As she begins walking through the hallway, a strange sound is in the background that resembles wind or breathing. Here, the audience must use causal listening to interpret this sound since we do not know the source. She takes another look back at the hourglass, and the sound of the sand is sweetened to be very prominent to remind the audience that her time is limited. She enters a room with a large dining table full of food, and the sound of the crackling fire can be heard. She gets to the end of the table, looks up, and jumps, frightened. At the same time, the windy sound in the background makes a sharp sound in order to frighten the audience as well. Before her is a pale, man-creature, whose eyeballs are on the plate before him. She takes the plate and moves it around to inspect it and the eyeballs make a gooey, sticky sound. Ofelia then looks over at the walls which has paintings of the monster killing and eating children. At this time, the faint sound of babies crying can be heard in the background. It’s unclear where this sound is coming from, but we can infer that Ofelia is imagining it.

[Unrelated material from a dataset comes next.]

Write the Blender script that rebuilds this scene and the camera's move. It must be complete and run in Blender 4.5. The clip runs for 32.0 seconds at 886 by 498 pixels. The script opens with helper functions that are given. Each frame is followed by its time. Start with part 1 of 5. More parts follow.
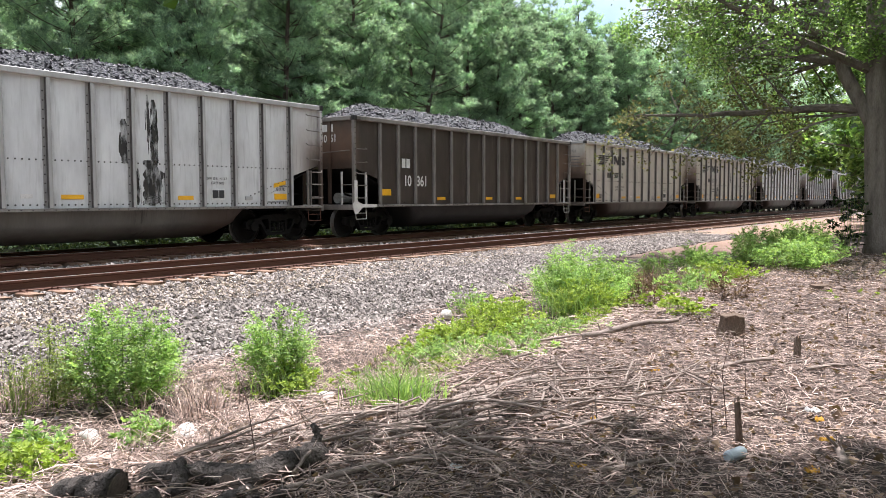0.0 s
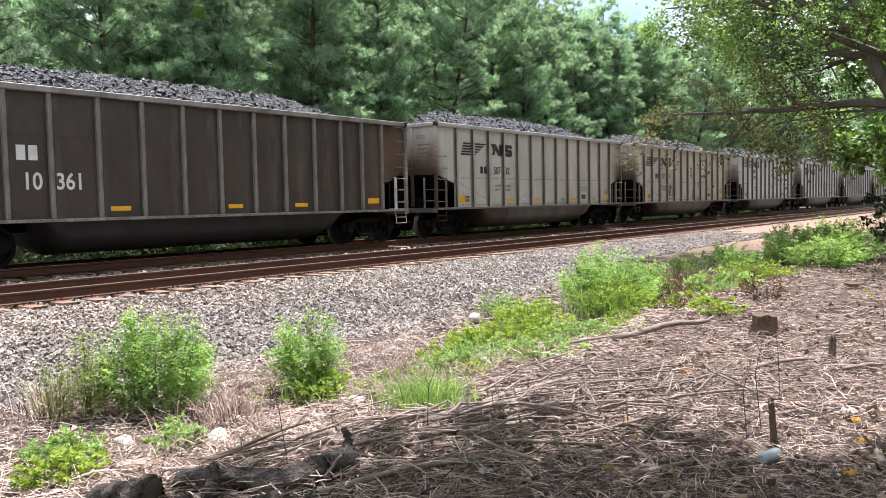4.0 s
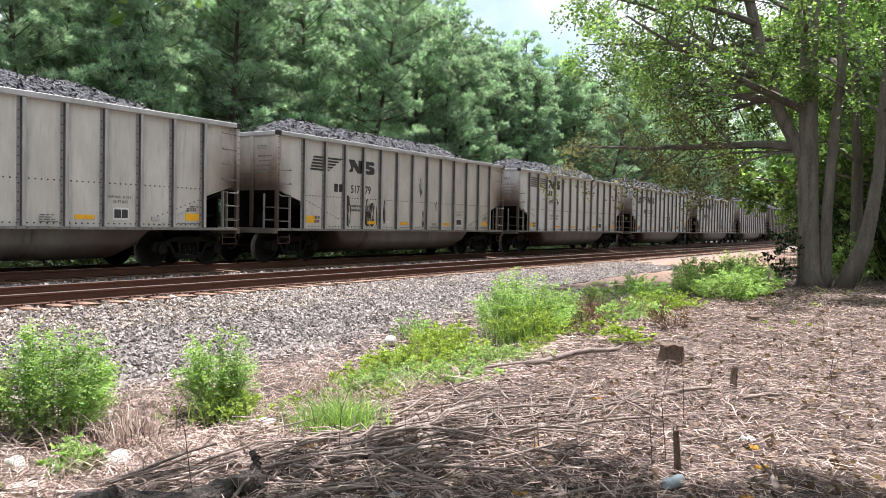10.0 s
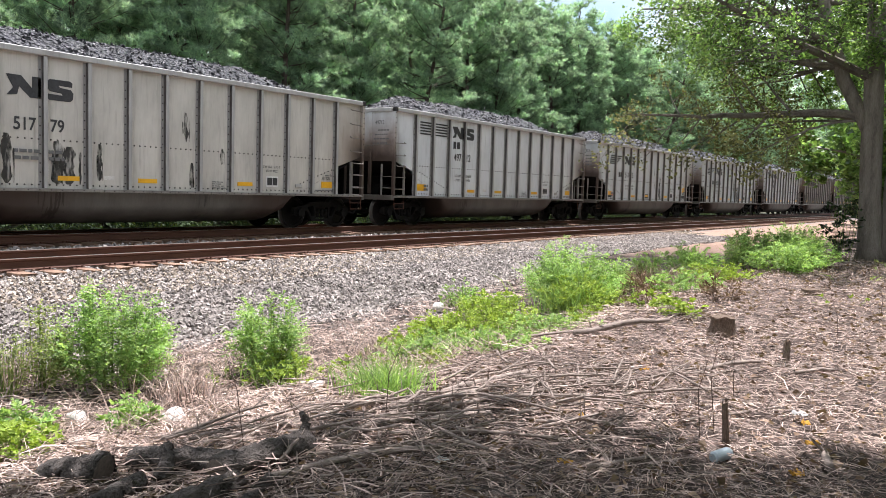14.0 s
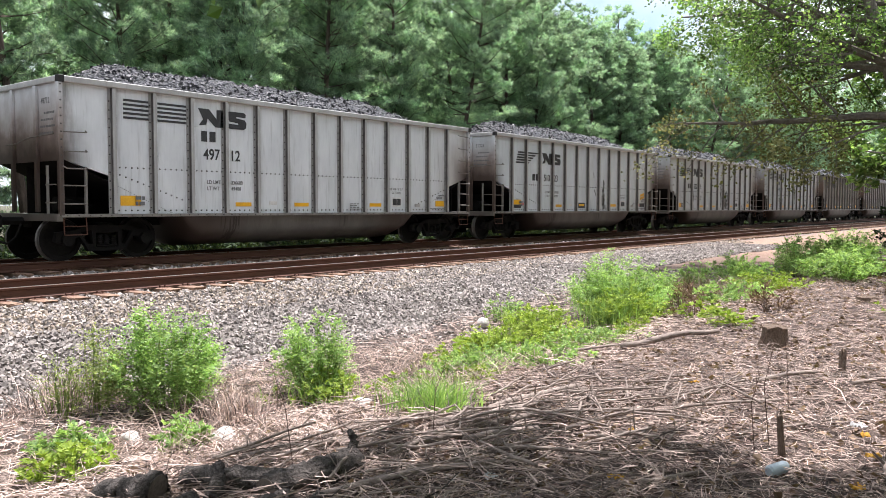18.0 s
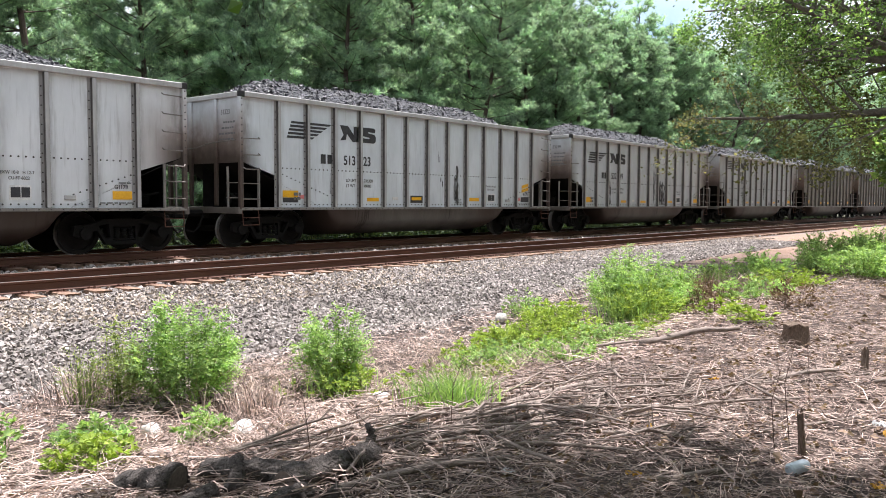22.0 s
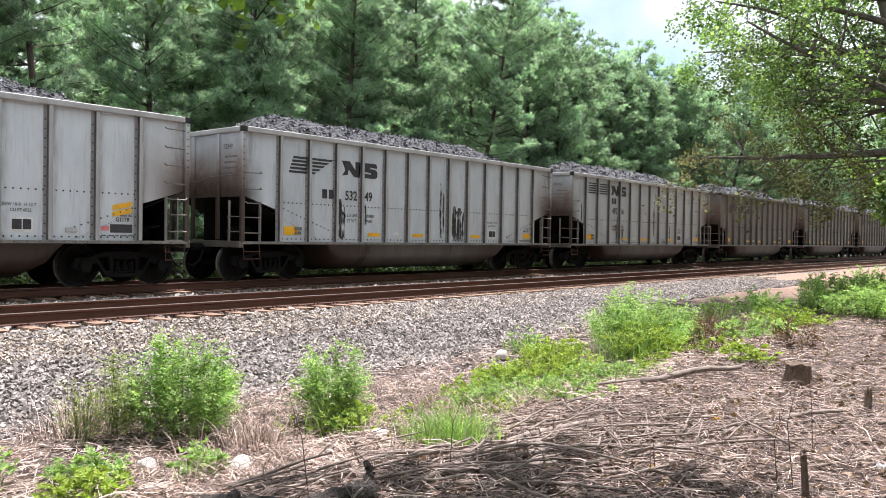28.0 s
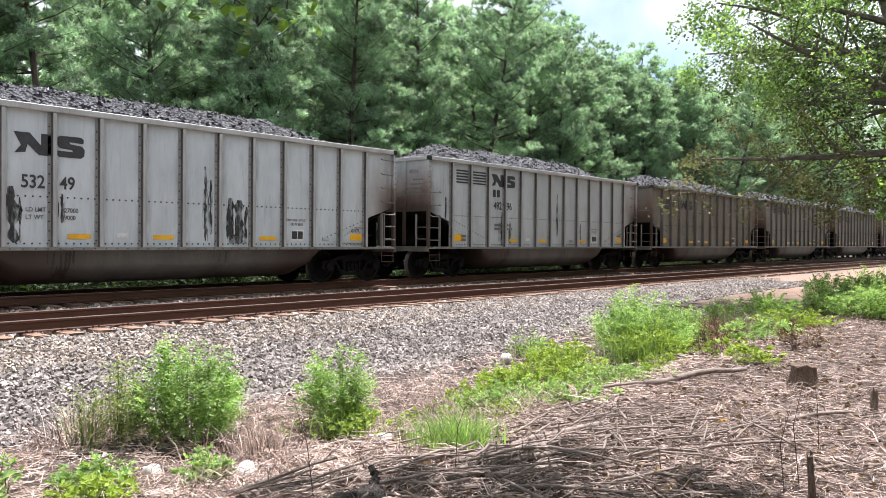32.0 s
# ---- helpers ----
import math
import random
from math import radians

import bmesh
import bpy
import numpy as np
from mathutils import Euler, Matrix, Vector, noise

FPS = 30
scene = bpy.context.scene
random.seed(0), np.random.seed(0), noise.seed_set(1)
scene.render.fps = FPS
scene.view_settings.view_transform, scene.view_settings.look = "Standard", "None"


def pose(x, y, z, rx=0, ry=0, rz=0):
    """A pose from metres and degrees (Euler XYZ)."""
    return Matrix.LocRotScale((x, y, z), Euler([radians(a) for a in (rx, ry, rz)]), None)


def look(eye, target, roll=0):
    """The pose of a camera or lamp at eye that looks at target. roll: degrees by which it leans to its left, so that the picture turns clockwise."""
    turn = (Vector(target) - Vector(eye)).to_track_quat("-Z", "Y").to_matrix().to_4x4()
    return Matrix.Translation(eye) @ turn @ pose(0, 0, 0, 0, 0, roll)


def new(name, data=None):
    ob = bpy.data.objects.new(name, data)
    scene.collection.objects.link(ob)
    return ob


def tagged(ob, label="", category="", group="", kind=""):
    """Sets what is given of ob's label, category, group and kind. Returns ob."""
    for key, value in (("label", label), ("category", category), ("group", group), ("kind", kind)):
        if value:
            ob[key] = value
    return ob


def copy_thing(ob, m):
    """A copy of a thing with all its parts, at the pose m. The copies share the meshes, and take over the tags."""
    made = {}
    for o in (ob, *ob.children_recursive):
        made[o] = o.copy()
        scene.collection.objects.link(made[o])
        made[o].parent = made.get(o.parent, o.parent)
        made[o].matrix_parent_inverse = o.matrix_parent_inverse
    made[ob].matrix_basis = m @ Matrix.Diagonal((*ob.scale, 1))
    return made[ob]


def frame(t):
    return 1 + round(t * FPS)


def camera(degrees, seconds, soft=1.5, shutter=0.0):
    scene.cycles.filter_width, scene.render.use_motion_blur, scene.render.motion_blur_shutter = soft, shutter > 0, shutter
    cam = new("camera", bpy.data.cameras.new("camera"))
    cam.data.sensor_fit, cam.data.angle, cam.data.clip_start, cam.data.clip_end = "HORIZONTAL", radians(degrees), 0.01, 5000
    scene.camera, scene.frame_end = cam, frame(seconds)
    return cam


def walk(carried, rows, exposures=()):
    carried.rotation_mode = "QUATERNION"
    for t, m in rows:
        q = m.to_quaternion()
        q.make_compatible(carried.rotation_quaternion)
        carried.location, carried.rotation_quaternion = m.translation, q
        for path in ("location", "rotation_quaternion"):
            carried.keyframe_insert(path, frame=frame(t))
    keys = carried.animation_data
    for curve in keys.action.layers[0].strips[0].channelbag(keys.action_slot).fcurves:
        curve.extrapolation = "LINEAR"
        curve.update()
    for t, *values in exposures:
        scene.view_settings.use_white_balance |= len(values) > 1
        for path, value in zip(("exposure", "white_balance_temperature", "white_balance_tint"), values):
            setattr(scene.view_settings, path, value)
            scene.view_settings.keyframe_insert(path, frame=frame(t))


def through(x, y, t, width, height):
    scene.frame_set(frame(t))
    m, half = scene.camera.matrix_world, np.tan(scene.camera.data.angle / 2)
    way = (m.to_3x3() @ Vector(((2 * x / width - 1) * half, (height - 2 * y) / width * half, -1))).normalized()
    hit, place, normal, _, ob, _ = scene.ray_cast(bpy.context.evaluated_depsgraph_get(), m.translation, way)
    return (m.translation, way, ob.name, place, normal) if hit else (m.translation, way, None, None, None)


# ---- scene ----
cam = camera(57.88, 32.0, soft=0.55)
EYE = (0.0, 0.0, 1.19)
# seconds, yaw, pitch, roll of a hand-held camera that stands and pans a little
TURNS = [
    (0, -54.24, -3.59, 0.17), (0.5, -53.97, -3.76, 0.20), (1, -53.70, -3.91, 0.22), (1.5, -53.47, -4.03, 0.26), (2, -53.16, -3.97, 0.38),
    (2.5, -52.88, -3.86, 0.49), (3, -52.77, -3.72, 0.59), (3.5, -52.62, -3.54, 0.84), (5.5, -51.25, -2.37, 1.61), (6, -51.16, -2.03, 1.56),
    (6.5, -51.46, -1.79, 1.37), (7, -52.04, -1.68, 1.23), (7.5, -52.77, -1.76, 1.04), (8, -53.63, -1.88, 0.81), (8.5, -54.84, -1.86, 0.45),
    (9, -56.30, -1.71, -0.03), (9.5, -57.48, -1.66, -0.60), (10, -58.06, -1.70, -1.06), (10.5, -58.08, -1.84, -1.33), (11, -57.64, -1.94, -1.54),
    (11.5, -57.09, -2.13, -1.70), (12, -56.41, -2.46, -1.94), (12.5, -55.72, -2.89, -2.12), (13, -55.16, -3.35, -2.12), (13.5, -54.84, -3.79, -1.98),
    (14, -54.55, -4.11, -1.69), (14.5, -53.98, -4.46, -1.50), (16.5, -51.60, -3.80, -0.48), (17, -51.61, -3.40, -0.26), (17.5, -51.61, -3.11, -0.17),
    (18, -51.55, -3.04, -0.14), (18.5, -51.40, -3.09, -0.05), (19, -51.12, -3.14, 0.12), (19.5, -50.75, -3.28, 0.18), (20, -50.57, -3.41, 0.18),
    (20.5, -50.43, -3.60, 0.04), (21, -50.42, -3.75, -0.17), (21.5, -50.34, -3.68, -0.29), (22, -50.22, -3.40, -0.33), (22.5, -50.07, -3.00, -0.23),
    (23, -50.03, -2.63, -0.11), (23.5, -50.07, -2.33, -0.01), (24, -50.15, -2.11, -0.01), (24.5, -50.15, -1.89, 0.01), (25, -50.09, -1.68, -0.01),
    (25.5, -50.00, -1.55, -0.12), (27.5, -50.00, -1.27, -0.69), (28, -50.12, -0.84, -0.89), (28.5, -50.17, -0.38, -1.10), (29, -50.21, -0.02, -1.23),
    (29.5, -50.27, 0.16, -1.34), (30, -50.27, 0.25, -1.32), (30.5, -50.29, 0.24, -1.22), (31, -50.19, 0.11, -1.05), (31.5, -50.04, -0.15, -0.77),
    (32, -49.88, -0.56, -0.41),
]
walk(cam, [(t, pose(*EYE, 90 + p, r, y)) for t, y, p, r in TURNS], exposures=[(0, 1.08), (32, 1.08)])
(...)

Next, Ofelia opens up her bag and the fairies chirp and flutter their wings when they’re let out. They bring Ofelia over to the wall where there are three locks, one of which she has a key for. When she pulls out the key and it rings very loudly, which is another example of sweetening. As she tries the locks, we can hear the metal sliding together and Ofelia’s nervous breathing. When she finds the lock that matches her key and unlocks it, the music starts up again with low brass playing long, slow chords. As the door opens and she sticks her hand inside, the music intensifies and crescendos until she pulls out a shiny dagger. There is also sweetening here when Ofelia touches the dagger and it makes a very loud “shing!” noise.
Ofelia turns around to leave. The music here is dissonant, creating a feeling of unease. Ofelia is somehow drawn to the grapes on the table, and the music reflects this with quick crescendo-ing scales as her eyes gaze upon them. The fairies squeak and try to stop her, but Ofelia starts feasting on the grapes, creating the sound of crunching. The music continues to crescendo and become higher- pitched to signal to the audience that something bad is about to happen. It abruptly ends with the sharp, staccato sound of low brass that mimics the sharp bending of the monster’s hands as it comes awake. His nails tap against the wooden table. These sharp, staccato sounds continue as the monster takes a slow, harsh inhale and plops his eyes into holes in his hands. When he looks around, the brass is at its loudest. It remains this loud and creates a suspenseful melody as the fairies try to distract the monster. The timbre of the brass instruments is low and haunting, yet also creates a rushed or panicked feeling by emphasizing the danger Ofelia is in. The next prominent sound effects include the monster biting off the heads of the fairies, which makes a sickening ripping and splattering sound.
Ofelia runs from the monster, and he makes a loud screech and follows after. The music is intense and suspenseful. With the door once again in view, we hear the sand in the hourglass slipping away. The door begins to close, and Ofelia screams, “No! No!” Eventually, she is able to squeakily draw another door with her chalk and push herself out while the monster reaches after her. The music is climactic as she finally gets out, and stops immediately with the shutting of the door behind her.
To summarize, the use of uneasy sound effects, especially the use of sweetening, mixed with intense brass and string music creates the feeling of suspense and fright. All of the music is obviously non-diegetic underscore, while the sound effects are on-screen and diegetic. The music is both ambient and orchestral at times. The times when there is no music also bring about a sense of uneasiness since it emphasizes that Ofelia is all alone and scared.